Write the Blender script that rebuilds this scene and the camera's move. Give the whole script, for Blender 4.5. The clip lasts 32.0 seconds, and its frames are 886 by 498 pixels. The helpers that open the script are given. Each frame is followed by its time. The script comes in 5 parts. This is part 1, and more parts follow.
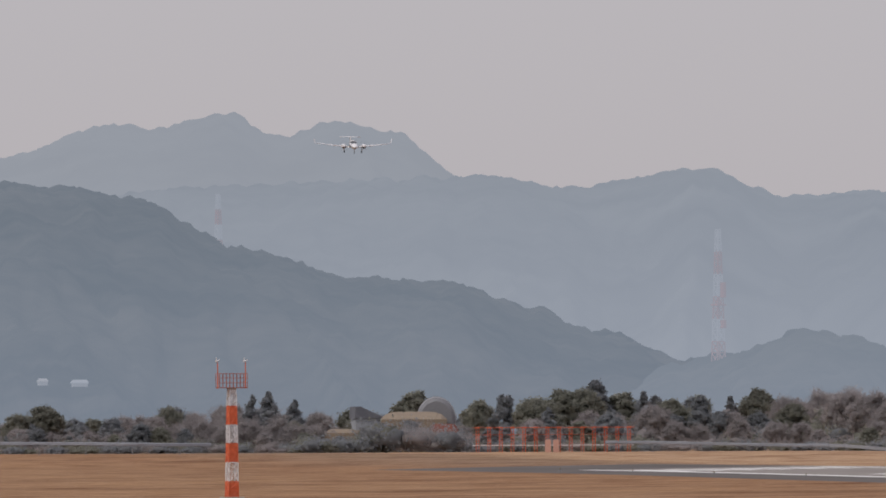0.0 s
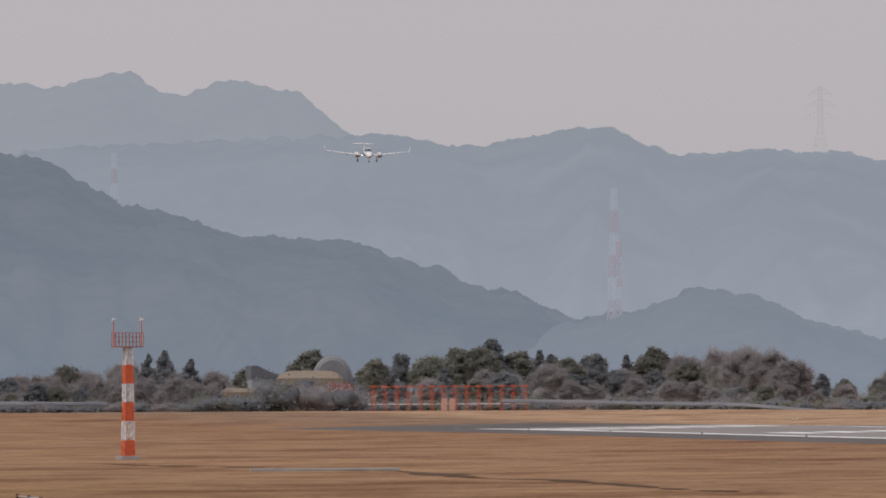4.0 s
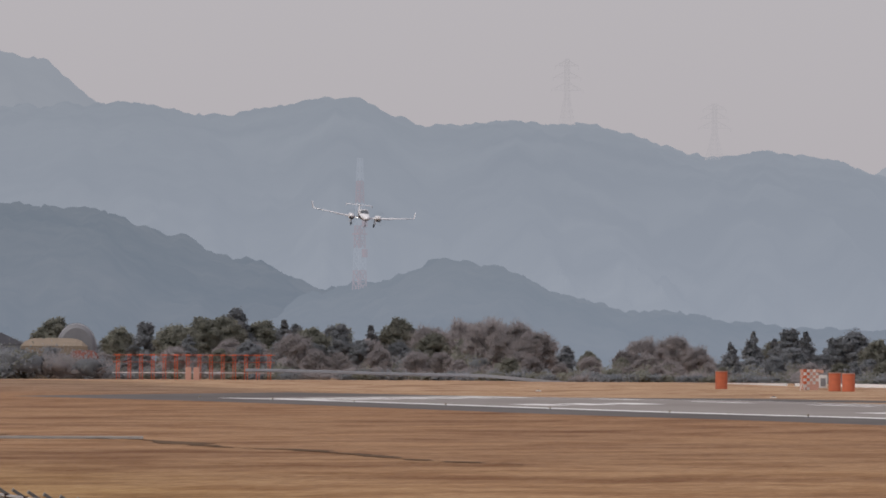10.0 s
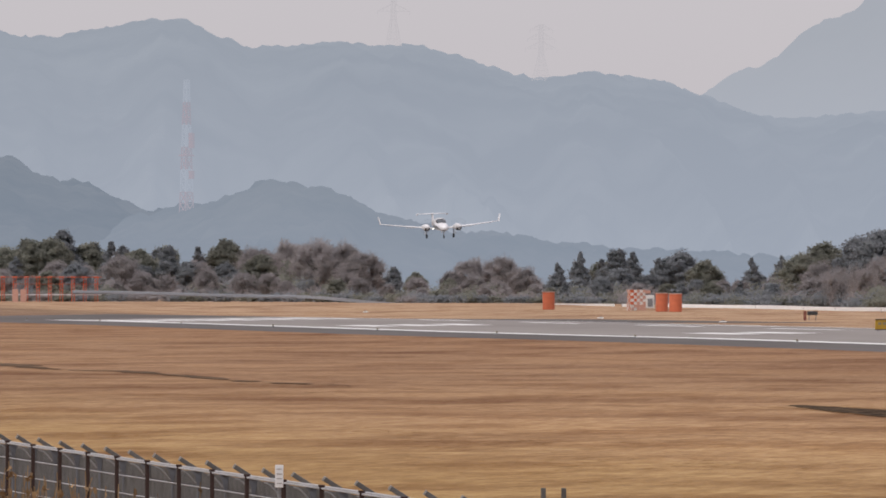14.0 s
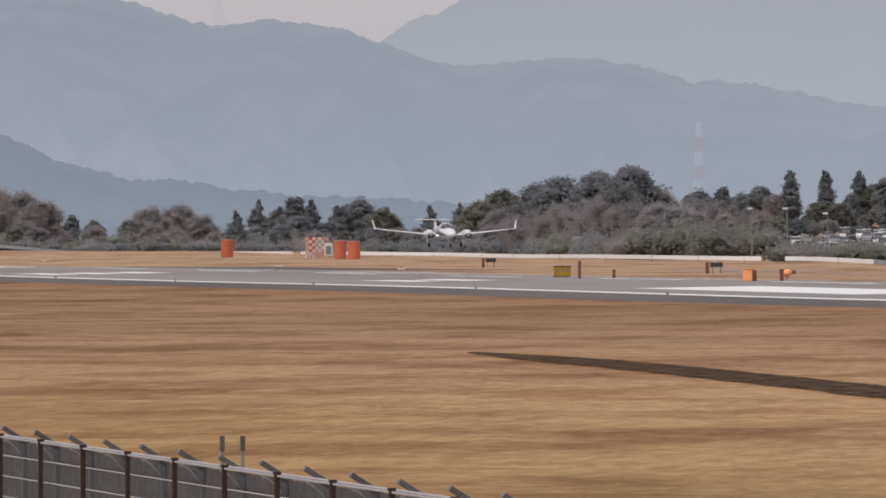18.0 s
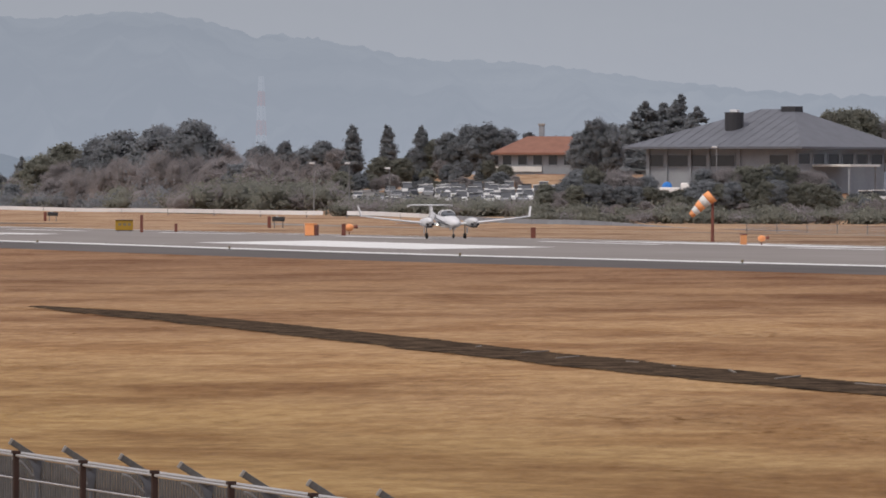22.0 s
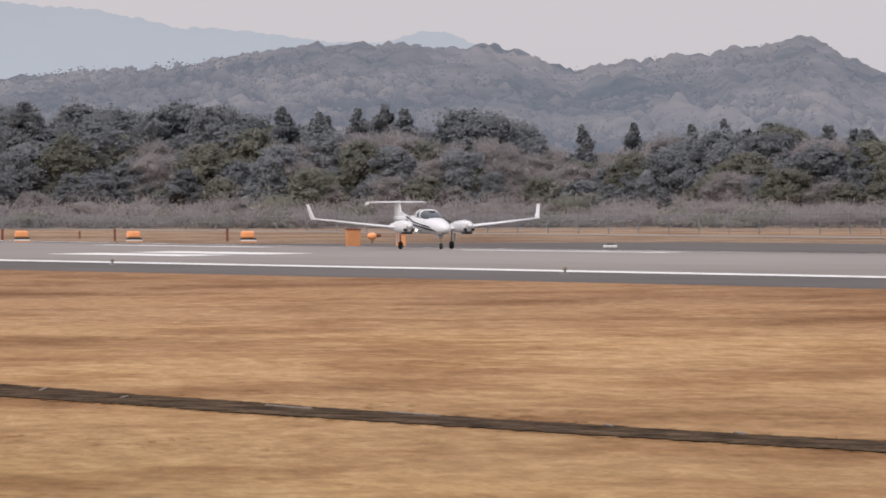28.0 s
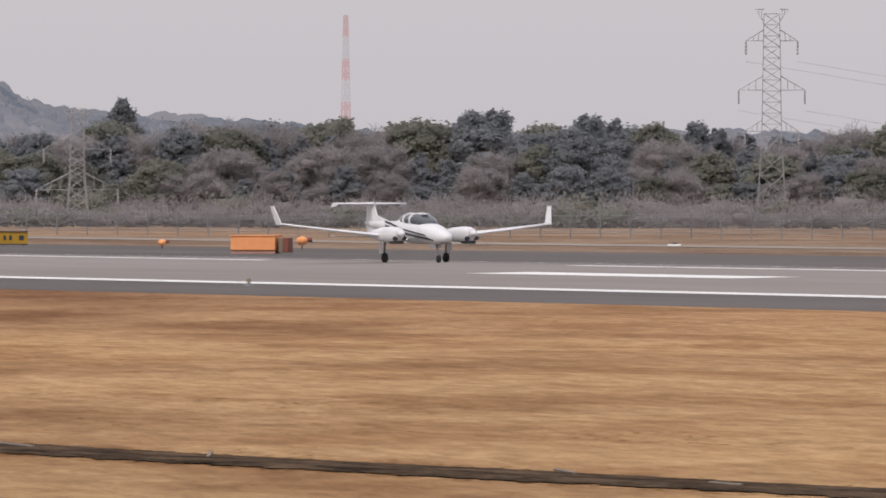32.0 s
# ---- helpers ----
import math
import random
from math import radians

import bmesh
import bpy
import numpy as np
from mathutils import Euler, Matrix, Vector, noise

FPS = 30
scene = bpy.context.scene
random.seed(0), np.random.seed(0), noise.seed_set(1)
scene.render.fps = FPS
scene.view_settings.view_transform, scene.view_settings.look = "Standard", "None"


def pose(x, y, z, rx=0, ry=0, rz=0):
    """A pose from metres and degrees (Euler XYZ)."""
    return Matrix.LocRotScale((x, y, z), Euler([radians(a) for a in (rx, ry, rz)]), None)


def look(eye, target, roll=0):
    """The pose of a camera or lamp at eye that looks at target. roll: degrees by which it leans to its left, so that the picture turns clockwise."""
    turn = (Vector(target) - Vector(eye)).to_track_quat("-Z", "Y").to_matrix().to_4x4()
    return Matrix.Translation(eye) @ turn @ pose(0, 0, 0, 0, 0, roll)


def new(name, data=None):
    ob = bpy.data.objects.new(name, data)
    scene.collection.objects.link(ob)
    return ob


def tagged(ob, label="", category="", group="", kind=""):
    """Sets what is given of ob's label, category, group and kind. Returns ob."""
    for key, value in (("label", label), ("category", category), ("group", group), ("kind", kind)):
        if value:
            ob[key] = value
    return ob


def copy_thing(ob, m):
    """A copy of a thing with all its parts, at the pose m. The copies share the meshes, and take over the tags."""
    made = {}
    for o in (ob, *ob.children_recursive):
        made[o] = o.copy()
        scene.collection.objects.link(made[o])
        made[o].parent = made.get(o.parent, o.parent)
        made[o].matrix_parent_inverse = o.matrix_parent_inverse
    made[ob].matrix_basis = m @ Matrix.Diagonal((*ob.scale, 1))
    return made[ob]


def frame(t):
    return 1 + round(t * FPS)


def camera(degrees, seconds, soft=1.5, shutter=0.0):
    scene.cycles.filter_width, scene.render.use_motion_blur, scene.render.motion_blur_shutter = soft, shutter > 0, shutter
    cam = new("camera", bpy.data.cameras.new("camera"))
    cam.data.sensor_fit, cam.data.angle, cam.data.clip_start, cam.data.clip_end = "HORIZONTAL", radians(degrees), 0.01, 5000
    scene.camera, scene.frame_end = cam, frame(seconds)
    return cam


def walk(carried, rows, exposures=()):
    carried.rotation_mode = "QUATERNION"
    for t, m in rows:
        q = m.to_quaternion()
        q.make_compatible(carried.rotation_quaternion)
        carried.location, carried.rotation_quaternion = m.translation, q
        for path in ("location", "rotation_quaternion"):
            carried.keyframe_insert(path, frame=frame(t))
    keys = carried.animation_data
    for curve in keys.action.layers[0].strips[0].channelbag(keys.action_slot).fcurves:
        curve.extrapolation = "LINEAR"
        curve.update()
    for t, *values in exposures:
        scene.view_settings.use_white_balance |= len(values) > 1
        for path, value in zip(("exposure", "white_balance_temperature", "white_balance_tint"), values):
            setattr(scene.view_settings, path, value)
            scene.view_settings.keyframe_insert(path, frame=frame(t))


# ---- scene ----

What the exercise asks - Reproduce every line exactly and omit all pictures.

Solution to the problem -
Write the Blender script that rebuilds this scene and the camera's move. Give the whole script, for Blender 4.5. The clip lasts 32.0 seconds, and its frames are 886 by 498 pixels. The helpers that open the script are given. Each frame is followed by its time. The script comes in 5 parts. This is part 1, and more parts follow.
0.0 s
4.0 s
10.0 s
14.0 s
18.0 s
22.0 s
28.0 s
32.0 s
# ---- helpers ----
import math
import random
from math import radians

import bmesh
import bpy
import numpy as np
from mathutils import Euler, Matrix, Vector, noise

FPS = 30
scene = bpy.context.scene
random.seed(0), np.random.seed(0), noise.seed_set(1)
scene.render.fps = FPS
scene.view_settings.view_transform, scene.view_settings.look = "Standard", "None"


def pose(x, y, z, rx=0, ry=0, rz=0):
    """A pose from metres and degrees (Euler XYZ)."""
    return Matrix.LocRotScale((x, y, z), Euler([radians(a) for a in (rx, ry, rz)]), None)


def look(eye, target, roll=0):
    """The pose of a camera or lamp at eye that looks at target. roll: degrees by which it leans to its left, so that the picture turns clockwise."""
    turn = (Vector(target) - Vector(eye)).to_track_quat("-Z", "Y").to_matrix().to_4x4()
    return Matrix.Translation(eye) @ turn @ pose(0, 0, 0, 0, 0, roll)


def new(name, data=None):
    ob = bpy.data.objects.new(name, data)
    scene.collection.objects.link(ob)
    return ob


def tagged(ob, label="", category="", group="", kind=""):
    """Sets what is given of ob's label, category, group and kind. Returns ob."""
    for key, value in (("label", label), ("category", category), ("group", group), ("kind", kind)):
        if value:
            ob[key] = value
    return ob


def copy_thing(ob, m):
    """A copy of a thing with all its parts, at the pose m. The copies share the meshes, and take over the tags."""
    made = {}
    for o in (ob, *ob.children_recursive):
        made[o] = o.copy()
        scene.collection.objects.link(made[o])
        made[o].parent = made.get(o.parent, o.parent)
        made[o].matrix_parent_inverse = o.matrix_parent_inverse
    made[ob].matrix_basis = m @ Matrix.Diagonal((*ob.scale, 1))
    return made[ob]


def frame(t):
    return 1 + round(t * FPS)


def camera(degrees, seconds, soft=1.5, shutter=0.0):
    scene.cycles.filter_width, scene.render.use_motion_blur, scene.render.motion_blur_shutter = soft, shutter > 0, shutter
    cam = new("camera", bpy.data.cameras.new("camera"))
    cam.data.sensor_fit, cam.data.angle, cam.data.clip_start, cam.data.clip_end = "HORIZONTAL", radians(degrees), 0.01, 5000
    scene.camera, scene.frame_end = cam, frame(seconds)
    return cam


def walk(carried, rows, exposures=()):
    carried.rotation_mode = "QUATERNION"
    for t, m in rows:
        q = m.to_quaternion()
        q.make_compatible(carried.rotation_quaternion)
        carried.location, carried.rotation_quaternion = m.translation, q
        for path in ("location", "rotation_quaternion"):
            carried.keyframe_insert(path, frame=frame(t))
    keys = carried.animation_data
    for curve in keys.action.layers[0].strips[0].channelbag(keys.action_slot).fcurves:
        curve.extrapolation = "LINEAR"
        curve.update()
    for t, *values in exposures:
        scene.view_settings.use_white_balance |= len(values) > 1
        for path, value in zip(("exposure", "white_balance_temperature", "white_balance_tint"), values):
            setattr(scene.view_settings, path, value)
            scene.view_settings.keyframe_insert(path, frame=frame(t))


# ---- scene ----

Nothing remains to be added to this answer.